• **Exercise instructions**
Quote all of the data that follows exactly as written, skipping the images.

• **Source material**
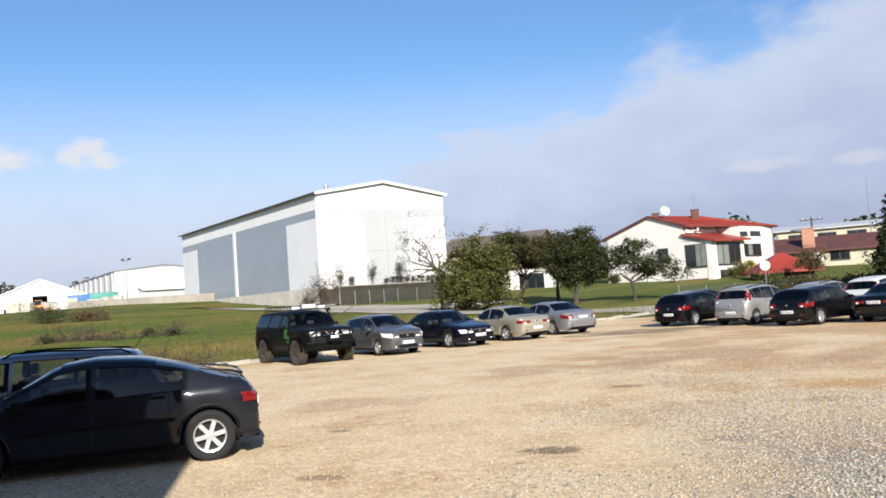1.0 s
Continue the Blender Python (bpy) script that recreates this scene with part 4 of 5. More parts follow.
# yard clutter: containers, sacks, boards, an orange machine
M_orange = surface("orange_machine_paint", (0.62, 0.24, 0.02), 0.5)
M_bluebox = surface("blue_container", (0.04, 0.16, 0.38), 0.5)
M_greenbox = surface("green_container", (0.05, 0.28, 0.24), 0.5)
M_sack = surface("pale_sacks", (0.55, 0.52, 0.46), 0.9, small=6)


def crate(name, x, y, rot, w, d, h, mat, label, category):
    root = empty(name, pose(x, y, ground_z(x, y), 0, 0, rot), label, category)
    part("box", boxed(-w / 2, w / 2, -d / 2, d / 2, 0, h, bevel=0.04), mat, root)
    for k in range(6):
        xx = -w / 2 + w * (k + .5) / 6
        part("rib", boxed(xx - .06, xx + .06, -d / 2 - .05, -d / 2, 0.1, h - .1), mat, root, smooth=False)
    part("lid", boxed(-w / 2 - .03, w / 2 + .03, -d / 2 - .03, d / 2 + .03, h, h + .08), mat, root, smooth=False)


crate("skip_container", -82.3, 118.5, 35, 3.8, 2.2, 2.0, M_bluebox, "blue steel container in the far yard", "container")
crate("skip_container", -79.2, 120.2, 35, 4.2, 2.2, 2.1, M_greenbox, "green steel container in the far yard", "container")
for i in range(9):
    x, y = -87.5 + i * 1.9 + r1.uniform(-.5, .5), 110 + i * 1.0 + r1.uniform(-1, 1)
    crate("pallet_stack", x, y, r1.uniform(0, 80), r1.uniform(1.2, 2.2), 1.3, r1.uniform(0.7, 1.6), M_sack, "pallet stacked with pale sacks in the far yard", "pallet")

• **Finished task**
1.0 s
Continue the Blender Python (bpy) script that recreates this scene with part 4 of 5. More parts follow.
# yard clutter: containers, sacks, boards, an orange machine
M_orange = surface("orange_machine_paint", (0.62, 0.24, 0.02), 0.5)
M_bluebox = surface("blue_container", (0.04, 0.16, 0.38), 0.5)
M_greenbox = surface("green_container", (0.05, 0.28, 0.24), 0.5)
M_sack = surface("pale_sacks", (0.55, 0.52, 0.46), 0.9, small=6)


def crate(name, x, y, rot, w, d, h, mat, label, category):
    root = empty(name, pose(x, y, ground_z(x, y), 0, 0, rot), label, category)
    part("box", boxed(-w / 2, w / 2, -d / 2, d / 2, 0, h, bevel=0.04), mat, root)
    for k in range(6):
        xx = -w / 2 + w * (k + .5) / 6
        part("rib", boxed(xx - .06, xx + .06, -d / 2 - .05, -d / 2, 0.1, h - .1), mat, root, smooth=False)
    part("lid", boxed(-w / 2 - .03, w / 2 + .03, -d / 2 - .03, d / 2 + .03, h, h + .08), mat, root, smooth=False)


crate("skip_container", -82.3, 118.5, 35, 3.8, 2.2, 2.0, M_bluebox, "blue steel container in the far yard", "container")
crate("skip_container", -79.2, 120.2, 35, 4.2, 2.2, 2.1, M_greenbox, "green steel container in the far yard", "container")
for i in range(9):
    x, y = -87.5 + i * 1.9 + r1.uniform(-.5, .5), 110 + i * 1.0 + r1.uniform(-1, 1)
    crate("pallet_stack", x, y, r1.uniform(0, 80), r1.uniform(1.2, 2.2), 1.3, r1.uniform(0.7, 1.6), M_sack, "pallet stacked with pale sacks in the far yard", "pallet")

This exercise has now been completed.